Modern AI tools have genuine strengths that make them well-suited to parts of the customer service function:

  • 24/7 availability: AI never sleeps, takes lunch breaks, or calls in sick. For customers in different time zones or with urgent after-hours needs, this is genuinely valuable.
  • Handling high volume: AI can handle thousands of simultaneous conversations without degradation in response time.
  • Consistent answers: For policy questions, FAQs, and status updates, AI provides consistent, accurate responses as long as it's properly trained.
  • Faster resolution for simple issues: Order tracking, password resets, appointment scheduling — AI handles these faster than a human queue.

Where AI Still Falls Short

Despite rapid progress, AI in customer service has meaningful limitations:

  • Complex, nuanced problems: When a situation involves multiple variables, exceptions to standard policy, or judgment calls, AI often loops or escalates without resolution.
  • Emotional situations: A customer dealing with a bereavement, a serious financial hardship, or a health-related issue needs human empathy. AI can simulate empathy but cannot genuinely provide it.
  • Accountability: AI doesn't "own" a problem. Customers often feel unheard when a bot handles a serious complaint, even if the outcome is technically correct.
  • Edge cases: Real-world customer issues rarely follow the exact scenarios AI was trained on. Unusual situations can cause AI to give unhelpful or incorrect responses.

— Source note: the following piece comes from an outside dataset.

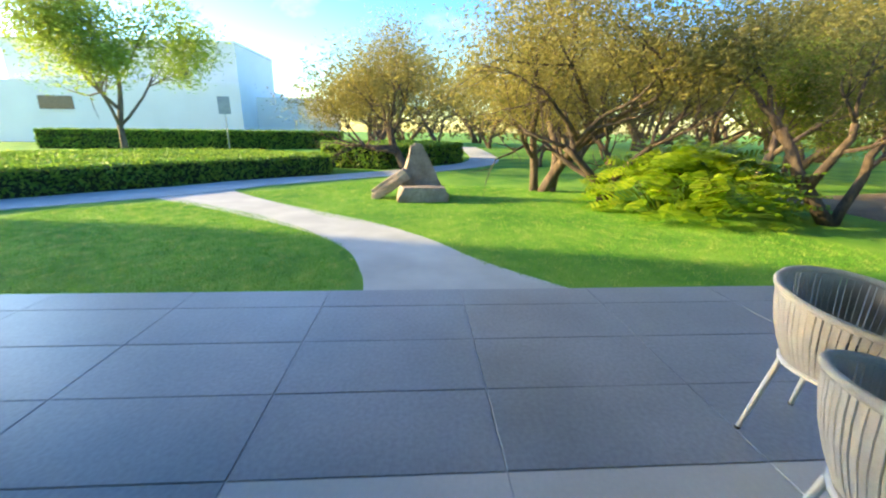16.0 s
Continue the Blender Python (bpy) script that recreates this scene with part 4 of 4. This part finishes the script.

The Hybrid Model: Where the Industry Is Heading

The most effective approach — and the direction the industry is clearly moving — is a hybrid model: AI handles volume and routine tasks, while humans handle complexity and relationship-building. The key design challenge is making the handoff seamless.

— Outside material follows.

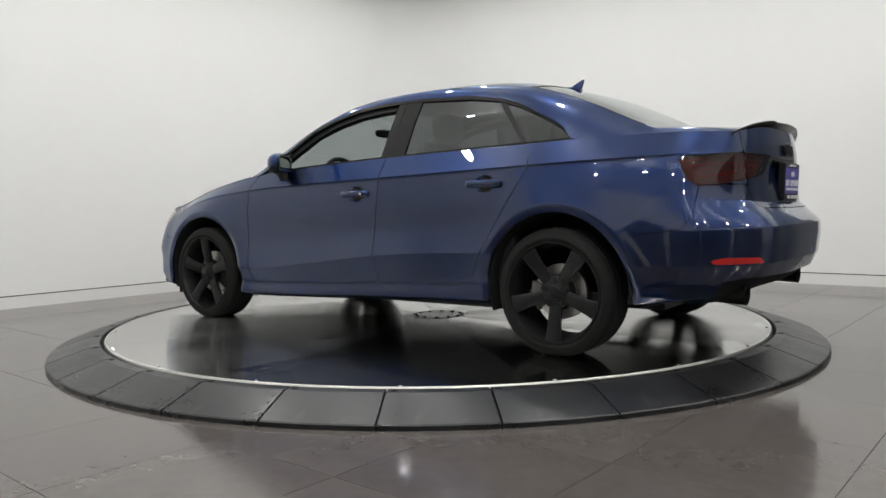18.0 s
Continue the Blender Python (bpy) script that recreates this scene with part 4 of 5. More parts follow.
# cups behind the door handles, and the handles
W3 = BV.reshape(MR, NC, 3)
skin_n = np.cross(np.gradient(W3, axis=1), np.gradient(W3, axis=0))
skin_n /= np.linalg.norm(skin_n, axis=2)[..., None] + 1e-12
skin_n *= np.sign((skin_n * (W3 - np.array([0, 0, 0.5]))).sum(2))[..., None]
skin_n = skin_n.reshape(-1, 3)
v, f = lipped(*clip(BV - skin_n * 0.02, BF, np.where(STERN, s_diff, -1) + 0.004), 0.012)
part_mesh("rear_diffuser", mesh_of("rear_diffuser", *both_sides(np.array(v), f), M_BLACK), CAR, "matte black lower valance")
weld_middle(bpy.data.objects["rear_diffuser"].data)
for k, (cx, cz, rx, rz) in enumerate(CUPS):
    deep = np.clip(s_cup[k] / rz, 0, 1)
    V, F = clip(BV - skin_n * (np.sqrt(deep) * 0.036)[:, None], BF, s_cup[k])
    for vv, ff in ((V, F), mirrored(V, F)):
        part_mesh("handle_cup", mesh_of("handle_cup", vv, [tuple(q) for q in ff], M_PAINT), CAR)
    x0, x1 = cx + 0.102, cx - 0.1
    ys = on_skin(arc_at(cx, 0.88), cz)[1]
    path = [(x0, ys + 0.004, cz), (x0 - 0.012, ys + 0.02, cz), (x0 - 0.05, ys + 0.028, cz + 0.001), (cx, ys + 0.03, cz + 0.001), (x1 + 0.05, ys + 0.028, cz + 0.001), (x1 + 0.012, ys + 0.02, cz), (x1, ys + 0.004, cz)]
    bm = tube(bmesh.new(), curve(path, 26), [0.013] + [0.018] * 24 + [0.013], 14, squash=0.42, up=(0, 1, 0))
    both("door_handle", bm, M_PAINT)
    if k == 0:
        bm = lathe(bmesh.new(), [(0, 0.003), (0.006, 0.003), (0.008, 0)], 12, Matrix.Translation((x1 + 0.03, ys + 0.0405, cz)) @ Matrix.Rotation(radians(-90), 4, "X"))
        part("lock_cylinder", bm, M_CHROME, CAR)

# grille
M_SLAT = grain(mat("grille_slat", (0.02, 0.02, 0.021), 0.28), 25.0, (0.010, 0.010, 0.011), (0.016, 0.016, 0.017), rough=(0.16, 0.24))


def moulding(outline, section, closed=True, step=0.008):
    """A frame that follows an outline on the skin. section: (inward, out) points; the outline is (length, height)."""
    P = []
    pts = outline + [outline[0]] if closed else outline
    for (a0, z0), (a1, z1) in zip(pts, pts[1:]):
        n = max(2, int(math.hypot(a1 - a0, z1 - z0) / step))
        P += [(a0 + (a1 - a0) * k / n, z0 + (z1 - z0) * k / n) for k in range(n)]
    if not closed:
        P.append(pts[-1])
    Q = np.array(P)
    for _ in range(2):  # soften the corners
        if closed:
            Q = (np.roll(Q, 1, 0) + 2 * Q + np.roll(Q, -1, 0)) / 4
        else:
            Q[1:-1] = (Q[:-2] + 2 * Q[1:-1] + Q[2:]) / 4
    S = np.array([on_skin(max(a, 0.0), z) for a, z in Q])
    T = np.gradient(S, axis=0) if not closed else np.roll(S, -1, 0) - np.roll(S, 1, 0)
    N = np.array([on_skin(max(a, 0.0), z, 0.01) for a, z in Q]) - S
    N /= np.linalg.norm(N, axis=1)[:, None]
    I = np.cross(N, T)
    I /= np.linalg.norm(I, axis=1)[:, None]
    c = S.mean(0)
    if not closed:
        c = c * [1, 0, 1]
    I *= np.sign(((c - S) * I).sum(1).sum())
    m, n = len(S), len(section)
    V = (S[:, None] + I[:, None] * np.array([s[0] for s in section])[None, :, None] + N[:, None] * np.array([s[1] for s in section])[None, :, None]).reshape(-1, 3)
    F = [(i * n + j, i * n + (j + 1) % n, (i + 1) % m * n + (j + 1) % n, (i + 1) % m * n + j) for i in range(m if closed else m - 1) for j in range(n)]
    return V, F


def moulded(name, V, F, material, label="", mirror="both", parent=None):
    """mirror 'join': both halves in one mesh; 'both': a left and a right part."""
    halves = [(V, F), mirrored(V, F)]
    if mirror == "join":
        halves = [both_sides(V, F)]
    out = []
    for vv, ff in halves:
        bm = bmesh.new()
        vs = [bm.verts.new(tuple(x)) for x in vv]
        for q_ in ff:
            bm.faces.new([vs[i] for i in q_])
        bmesh.ops.remove_doubles(bm, verts=bm.verts[:], dist=2e-4)
        bmesh.ops.recalc_face_normals(bm, faces=bm.faces[:])
        out.append(part(name, bm, material, parent or CAR, label, smooth=True, sharp=30))
    return out


M_FRAME = grain(mat("grille_frame", (0.05, 0.05, 0.052), 0.38), 20.0, (0.015, 0.015, 0.016), (0.022, 0.022, 0.024), rough=(0.3, 0.42))
moulded("grille_surround", *moulding([(arc_y(y), z) for y, z in GRILLE_H], [(-0.004, -0.02), (-0.004, 0.003), (-0.001, 0.005), (0.006, 0.004), (0.01, -0.004), (0.013, -0.04)], closed=False), M_FRAME, "satin dark grey grille surround", "join")
# sheet behind the grille, coloured near-black for the shade inside
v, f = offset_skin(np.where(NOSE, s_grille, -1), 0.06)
part_mesh("grille_backing", mesh_of("grille_backing", *both_sides(v, f), M_CAVITY_SHADE), CAR)
gy = [(0.706, 0.31), (0.692, 0.365), (0.655, 0.405), (0.60, 0.408), (0.32, 0.345), (0.295, 0.33), (0.282, 0.30)]


def grille_half(z):
    return float(np.interp(z, [q[0] for q in gy[::-1]], [q[1] for q in gy[::-1]])) - 0.008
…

A well-designed hybrid system should:

  1. Clearly identify when a customer needs a human and make that transition easy
  2. Pass full context to the human agent (so the customer doesn't have to repeat themselves)
  3. Use AI to assist human agents in real-time, not just replace them

What This Means for Consumers

If you're dealing with AI customer service and getting nowhere, here are practical steps:

  • Use keywords like "speak to a human," "agent," or "representative" — most systems are programmed to escalate on these phrases.
  • If chat isn't working, try a different channel (phone or email often connects you to humans faster).
  • Be specific: AI performs better with precise, well-structured questions than vague complaints.

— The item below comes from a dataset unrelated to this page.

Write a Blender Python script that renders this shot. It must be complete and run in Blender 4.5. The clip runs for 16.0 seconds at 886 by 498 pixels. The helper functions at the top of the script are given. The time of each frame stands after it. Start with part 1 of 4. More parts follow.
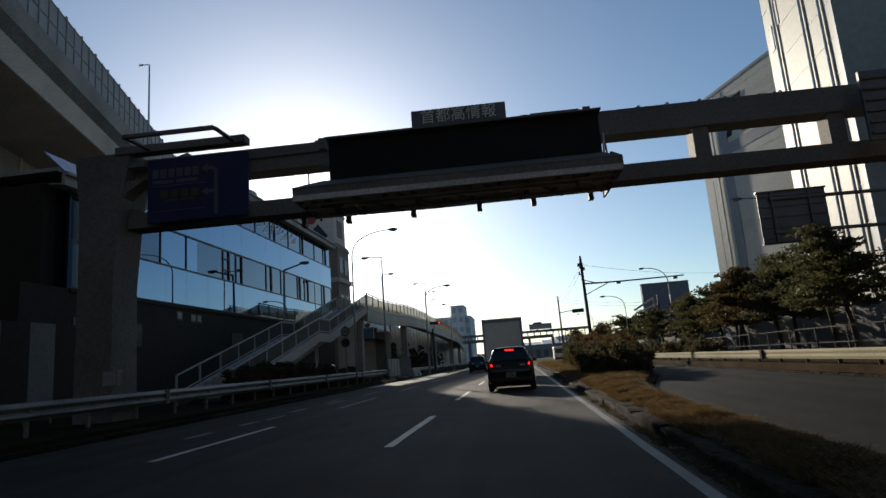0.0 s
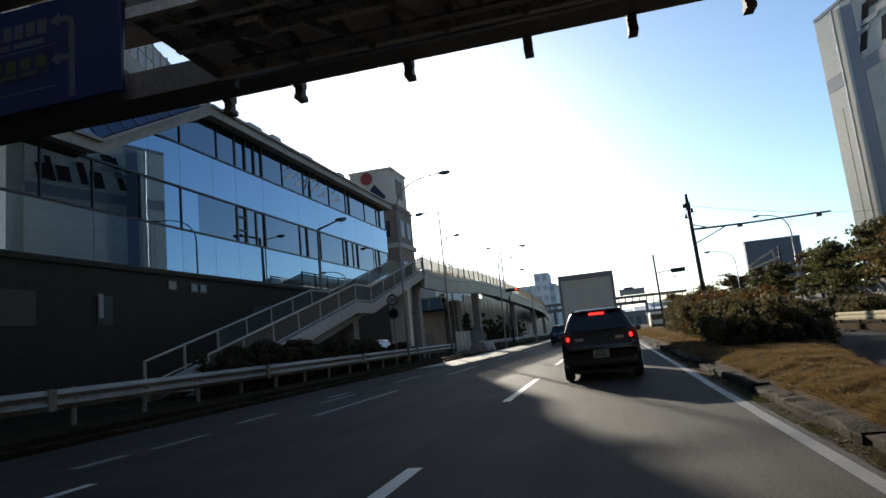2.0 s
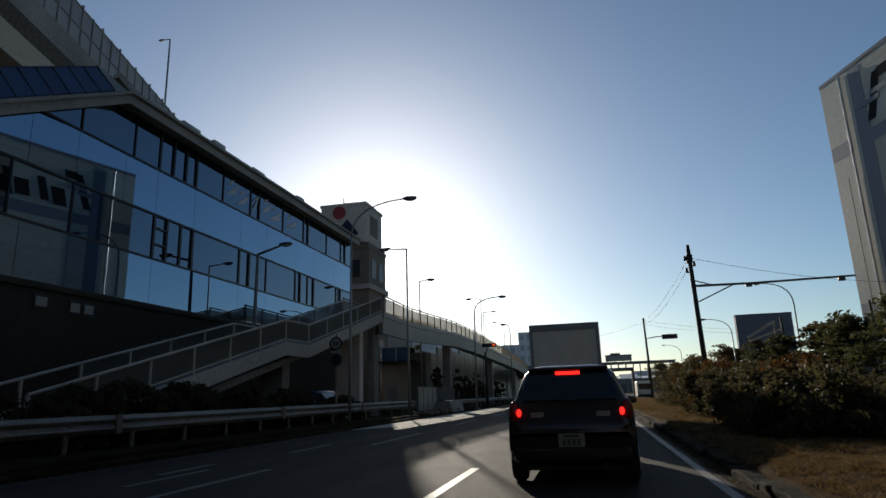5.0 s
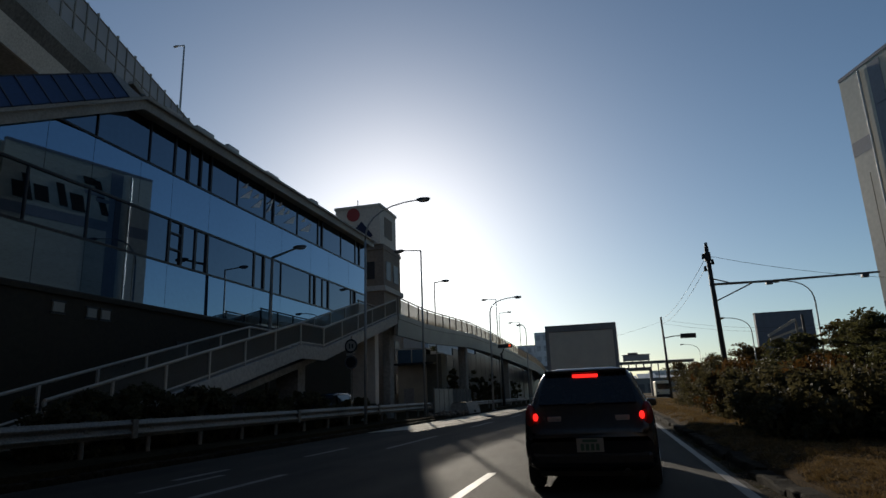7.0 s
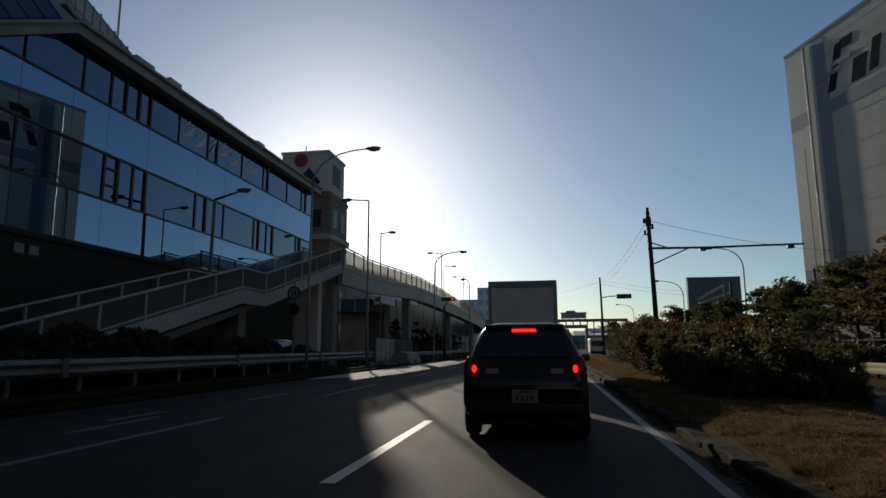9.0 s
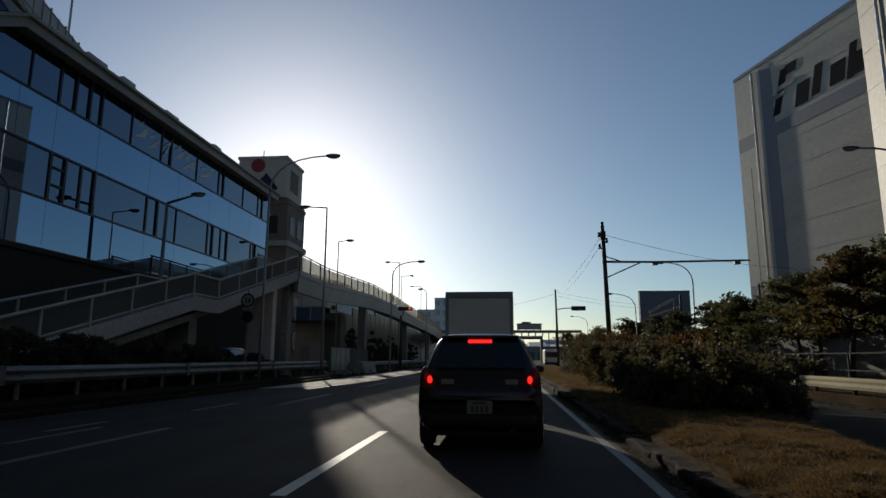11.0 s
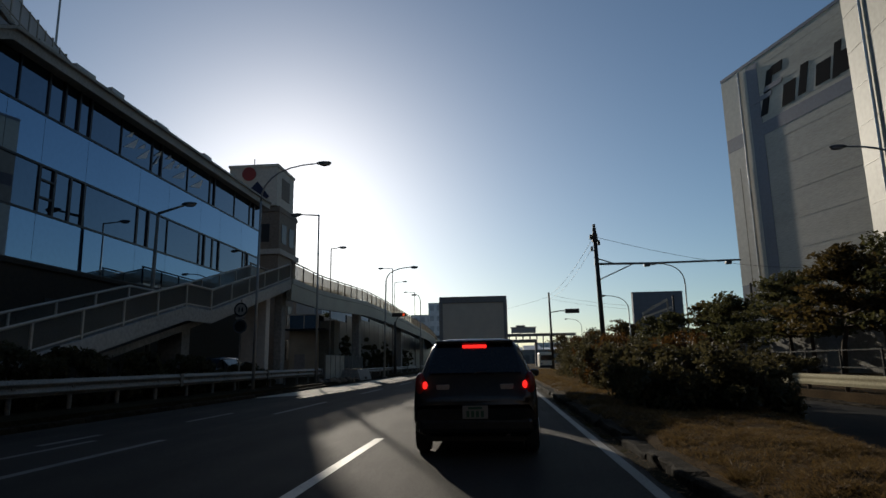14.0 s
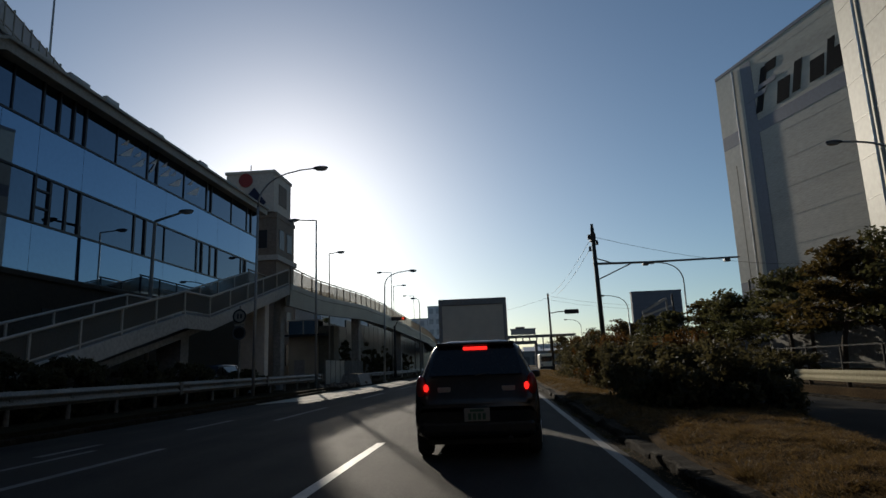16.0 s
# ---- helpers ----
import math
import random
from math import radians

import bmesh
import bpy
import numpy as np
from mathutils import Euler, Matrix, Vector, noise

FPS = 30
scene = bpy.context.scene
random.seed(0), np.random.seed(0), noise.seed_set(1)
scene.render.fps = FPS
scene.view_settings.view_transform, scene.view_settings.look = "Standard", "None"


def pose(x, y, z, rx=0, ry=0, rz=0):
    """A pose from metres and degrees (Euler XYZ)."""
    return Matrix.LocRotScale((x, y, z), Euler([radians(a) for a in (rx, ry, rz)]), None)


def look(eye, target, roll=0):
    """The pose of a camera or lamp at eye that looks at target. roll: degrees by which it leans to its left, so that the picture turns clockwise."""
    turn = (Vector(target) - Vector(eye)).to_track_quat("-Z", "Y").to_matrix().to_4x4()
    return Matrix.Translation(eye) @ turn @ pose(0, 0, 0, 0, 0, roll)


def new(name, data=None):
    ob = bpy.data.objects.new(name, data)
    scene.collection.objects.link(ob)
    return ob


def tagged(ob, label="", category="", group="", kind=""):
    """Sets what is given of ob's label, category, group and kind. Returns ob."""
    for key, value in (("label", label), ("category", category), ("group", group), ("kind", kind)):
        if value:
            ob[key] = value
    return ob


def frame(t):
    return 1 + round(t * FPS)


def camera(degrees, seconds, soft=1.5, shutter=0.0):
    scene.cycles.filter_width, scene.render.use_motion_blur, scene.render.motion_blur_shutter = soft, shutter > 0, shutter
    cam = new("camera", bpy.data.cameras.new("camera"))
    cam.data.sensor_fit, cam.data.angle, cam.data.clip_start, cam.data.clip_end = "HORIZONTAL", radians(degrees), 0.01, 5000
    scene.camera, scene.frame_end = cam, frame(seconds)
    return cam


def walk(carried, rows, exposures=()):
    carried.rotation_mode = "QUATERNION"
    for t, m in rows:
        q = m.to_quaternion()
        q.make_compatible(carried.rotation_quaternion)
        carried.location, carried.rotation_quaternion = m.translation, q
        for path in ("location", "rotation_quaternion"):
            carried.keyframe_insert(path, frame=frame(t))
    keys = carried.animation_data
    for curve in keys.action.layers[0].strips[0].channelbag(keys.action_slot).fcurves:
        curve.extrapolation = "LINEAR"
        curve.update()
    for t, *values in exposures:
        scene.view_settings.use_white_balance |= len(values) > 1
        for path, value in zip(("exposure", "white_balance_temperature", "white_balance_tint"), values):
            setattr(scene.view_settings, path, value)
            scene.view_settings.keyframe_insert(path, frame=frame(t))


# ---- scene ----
cam = camera(71.6, 16.0)
PATH = [
    (0, (0.434, 1.732, 1.152), (0.219, 3.687, 1.515), -4.4),
    (0.5, (0.362, 4.131, 1.133), (0.117, 6.083, 1.493), -2.7),
    (1, (0.322, 6.252, 1.155), (-0.014, 8.201, 1.457), -0.6),
    (1.5, (0.307, 8.227, 1.137), (-0.117, 10.164, 1.396), -0.9),
    (2, (0.329, 10.023, 1.140), (-0.161, 11.939, 1.438), -5.8),
    (2.5, (0.349, 11.510, 1.146), (-0.150, 13.408, 1.531), -4.9),
    (3, (0.353, 12.937, 1.143), (-0.031, 14.863, 1.521), -2.7),
    (3.5, (0.368, 13.871, 1.164), (-0.107, 15.769, 1.578), -1.4),
    (4, (0.399, 14.623, 1.177), (-0.033, 16.534, 1.579), -2.2),
    (4.5, (0.394, 14.972, 1.181), (-0.044, 16.873, 1.624), -1.1),
    (4.7, (0.396, 15.218, 1.157), (-0.052, 17.111, 1.620), -1.6),
    (6.8, (0.397, 15.415, 1.218), (-0.028, 17.310, 1.691), -2.3),
    (7, (0.388, 15.444, 1.203), (-0.100, 17.329, 1.675), -2.2),
    (7.5, (0.382, 15.465, 1.197), (-0.145, 17.353, 1.635), -2.2),
    (8, (0.386, 15.432, 1.206), (-0.076, 17.327, 1.655), -2.9),
    (8.5, (0.383, 15.438, 1.201), (0.002, 17.362, 1.606), -1),
    (9, (0.386, 15.434, 1.194), (0.056, 17.383, 1.511), -0.3),
    (9.5, (0.393, 15.423, 1.199), (0.122, 17.389, 1.448), 0.2),
    (9.7, (0.379, 15.436, 1.196), (0.183, 17.408, 1.479), 0.9),
    (12, (0.395, 15.408, 1.204), (0.204, 17.363, 1.560), -0.5),
    (12.5, (0.386, 15.436, 1.202), (0.210, 17.398, 1.563), -1),
    (13, (0.391, 15.398, 1.212), (0.216, 17.353, 1.573), -1.1),
    (13.5, (0.398, 15.389, 1.215), (0.224, 17.340, 1.583), -1.4),
    (14, (0.392, 15.403, 1.207), (0.222, 17.359, 1.570), -1),
    (14.5, (0.389, 15.431, 1.204), (0.222, 17.391, 1.575), -1.3),
    (15, (0.388, 15.430, 1.205), (0.217, 17.390, 1.576), -1.4),
    (15.5, (0.397, 15.379, 1.210), (0.232, 17.328, 1.582), -1.4),
    (16, (0.381, 15.453, 1.199), (0.217, 17.415, 1.573), -2.1),
]
EXPOSURES = [(0.0, 0.5), (0.8, 0.82), (1.5, 1.32), (2.1, 1.32), (2.6, 1.22), (3.0, 0.9), (3.5, 0.68), (4.0, 0.55), (4.5, 0.36), (6.9, -0.05), (9.0, -0.1), (16.0, -0.05)]
walk(cam, [(t, look(eye, target, roll)) for t, eye, target, roll in PATH], EXPOSURES)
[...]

What This Means for Businesses

AI investment in customer service can deliver real efficiency gains, but only if it's implemented thoughtfully. Common mistakes include:

  • Deploying AI as a cost-cutting barrier to human contact rather than a genuine service tool
  • Failing to train the AI on up-to-date policies and product information
  • Not designing clear escalation paths to human agents
  • Ignoring customer frustration signals (repeated contacts, low CSAT after AI interactions)

The Bottom Line

AI is a powerful tool in customer service — but it's a tool, not a replacement for a service culture. The companies that use AI to augment their human teams, not eliminate them, will be the ones that maintain customer loyalty over the long term. For consumers, understanding how these systems work puts you in a better position to get the help you actually need.